DATA LINES
_ _ _ _ _ _ _

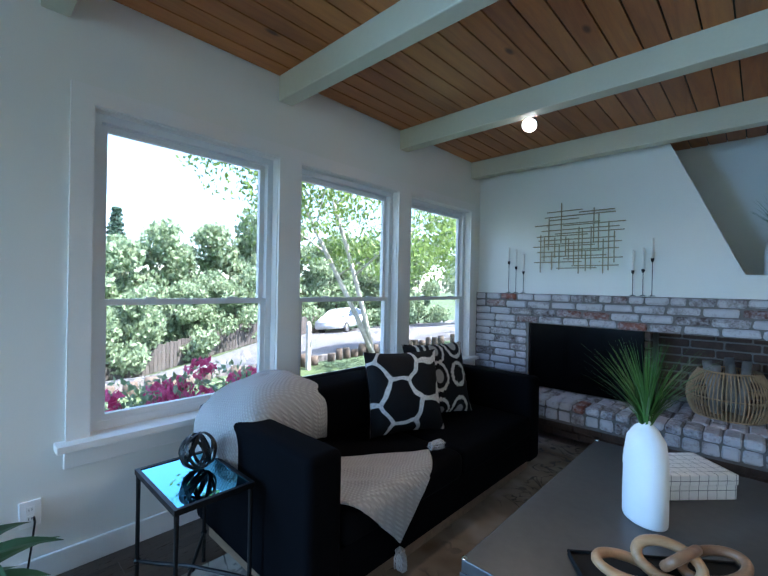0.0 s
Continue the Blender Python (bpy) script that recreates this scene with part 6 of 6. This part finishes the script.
rows = []
for y in ys_[2:-2]:
    xs = [-7.6 + (verge(y) + 7.6) * i / 5 for i in range(6)]
    rows.append([bm.verts.new((x, y, land(x, y) + 0.03)) for x in xs])
for A, B in zip(rows, rows[1:]):
    for j in range(5):
        bm.faces.new((A[j], A[j + 1], B[j + 1], B[j]))
bmesh.ops.solidify(bm, geom=list(bm.faces), thickness=0.05)
structure("road", bm, M["asphalt"], "pale sunlit asphalt street")
bm = prism(bm_new(), [(-7.45, GZ - 0.3), (-7.45, GZ + 0.05), (-7.6, GZ + 0.04), (-7.62, GZ - 0.3)], "y", -60, 80)
structure("kerb", bm, M["mortar"], "grey concrete kerb along the street")
lo_ = random.Random(3)
for i in range(46):
    y = 1.0 + 0.26 * i
    if i % 9 == 8:
        continue
    r = lo_.uniform(0.075, 0.10)
    h = lo_.uniform(0.16, 0.26)
    solid("log_edging", lathe(bm_new(), [(r, -0.06), (r * 1.02, h * 0.6), (r * 0.95, h), (r * 0.6, h + 0.006)], 12), M["log"], "short upright log edging the garden bed", "log", "log edging", True, pose(-6.9 + 0.25 * math.sin(y * 0.6), y, GZ, lo_.uniform(-4, 4), lo_.uniform(-4, 4), 0))
for i in range(14):
    y = 3.3 + 0.24 * i
    solid("log_edging", lathe(bm_new(), [(0.085, -0.06), (0.086, 0.12), (0.08, 0.17), (0.05, 0.176)], 12), M["log"], "short upright log edging the garden bed", "log", "log edging", True, pose(-4.55 + 0.09 * i, y, GZ))


def leaf_cloud(bm, centre, radii, n, size, rnd, hang=0.0):
    """Small leaves in uneven clumps with gaps between."""
    for _ in range(n):
        d = Vector([rnd.gauss(0, 1) for _ in range(3)]).normalized()
        r = rnd.uniform(0.35, 1.0) ** 0.5
        c = Vector(centre) + Vector((d.x * radii[0] * r, d.y * radii[1] * r, d.z * radii[2] * r))
        e = Euler((rnd.uniform(0, 6.28), rnd.uniform(0, 6.28), rnd.uniform(0, 6.28))).to_matrix()
        s = size * rnd.uniform(0.6, 1.3)
        a = [c + e @ Vector(q) for q in ((-s * 0.5, 0, 0), (0, -s * 0.30, s * 0.06), (s * 0.62, 0, 0), (0, s * 0.30, s * 0.06))]
        bm.faces.new([bm.verts.new(p) for p in a])


def tree(name, x, y, h, crown_r, label, seed, bark, leaf, n=3600, size=0.085, lean=(0, 0), trunks=1, low=0.30, bow=2.0):
    rnd = random.Random(seed)
    t = thing(name, pose(x, y, land(x, y)), label, "tree")
    crown = bm_new()
    for q in range(trunks):
        a0 = rnd.uniform(0, 6.28)
        lx, ly = lean[0] + (0.10 * math.cos(a0) * h if trunks > 1 else 0), lean[1] + (0.10 * math.sin(a0) * h if trunks > 1 else 0)
        pts = [Vector((lx * s ** bow + 0.06 * math.sin(5 * s + q), ly * s ** bow + 0.06 * math.cos(4 * s + q), h * 0.92 * s - (0.05 if s == 0 else 0))) for s in [i / 7 for i in range(8)]]
        rad = [0.010 * h * (1 - 0.85 * i / 7) for i in range(8)]
        part("trunk", tube(bm_new(), pts, rad, 9), bark, t, "", True)
        for k in range(9):
            s = low + (0.95 - low) * k / 8
            i = min(6, int(s * 7))
            o = pts[i].lerp(pts[i + 1], s * 7 - i)
            a = k * 2.4 + q
            L = crown_r * (1.0 - 0.5 * s) * rnd.uniform(0.7, 1.15)
            e = o + Vector((math.cos(a) * L, math.sin(a) * L, L * 0.45))
            mid = o.lerp(e, 0.5) + Vector((0, 0, 0.08 * L))
            part("limb", tube(bm_new(), [o, mid, e], [rad[i] * 0.5, rad[i] * 0.3, 0.006], 6), bark, t, "", True)
            for j in range(3):
                c = o.lerp(e, 0.45 + 0.28 * j) + Vector([rnd.uniform(-0.2, 0.2) * crown_r for _ in range(3)])
                rr = crown_r * rnd.uniform(0.22, 0.38)
                leaf_cloud(crown, c, (rr, rr, rr * 0.8), n // (27 * trunks), size, rnd)
    part("crown", crown, leaf, t)
    return t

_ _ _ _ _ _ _

EXERCISE INSTRUCTIONS
Everything from the first line of the listing above through the line that contains "0.09 * i, y, GZ))" is to be restated word for word, minus the pictures.

SOLUTION TO THIS TASK
0.0 s
Continue the Blender Python (bpy) script that recreates this scene with part 6 of 6. This part finishes the script.
rows = []
for y in ys_[2:-2]:
    xs = [-7.6 + (verge(y) + 7.6) * i / 5 for i in range(6)]
    rows.append([bm.verts.new((x, y, land(x, y) + 0.03)) for x in xs])
for A, B in zip(rows, rows[1:]):
    for j in range(5):
        bm.faces.new((A[j], A[j + 1], B[j + 1], B[j]))
bmesh.ops.solidify(bm, geom=list(bm.faces), thickness=0.05)
structure("road", bm, M["asphalt"], "pale sunlit asphalt street")
bm = prism(bm_new(), [(-7.45, GZ - 0.3), (-7.45, GZ + 0.05), (-7.6, GZ + 0.04), (-7.62, GZ - 0.3)], "y", -60, 80)
structure("kerb", bm, M["mortar"], "grey concrete kerb along the street")
lo_ = random.Random(3)
for i in range(46):
    y = 1.0 + 0.26 * i
    if i % 9 == 8:
        continue
    r = lo_.uniform(0.075, 0.10)
    h = lo_.uniform(0.16, 0.26)
    solid("log_edging", lathe(bm_new(), [(r, -0.06), (r * 1.02, h * 0.6), (r * 0.95, h), (r * 0.6, h + 0.006)], 12), M["log"], "short upright log edging the garden bed", "log", "log edging", True, pose(-6.9 + 0.25 * math.sin(y * 0.6), y, GZ, lo_.uniform(-4, 4), lo_.uniform(-4, 4), 0))
for i in range(14):
    y = 3.3 + 0.24 * i
    solid("log_edging", lathe(bm_new(), [(0.085, -0.06), (0.086, 0.12), (0.08, 0.17), (0.05, 0.176)], 12), M["log"], "short upright log edging the garden bed", "log", "log edging", True, pose(-4.55 + 0.09 * i, y, GZ))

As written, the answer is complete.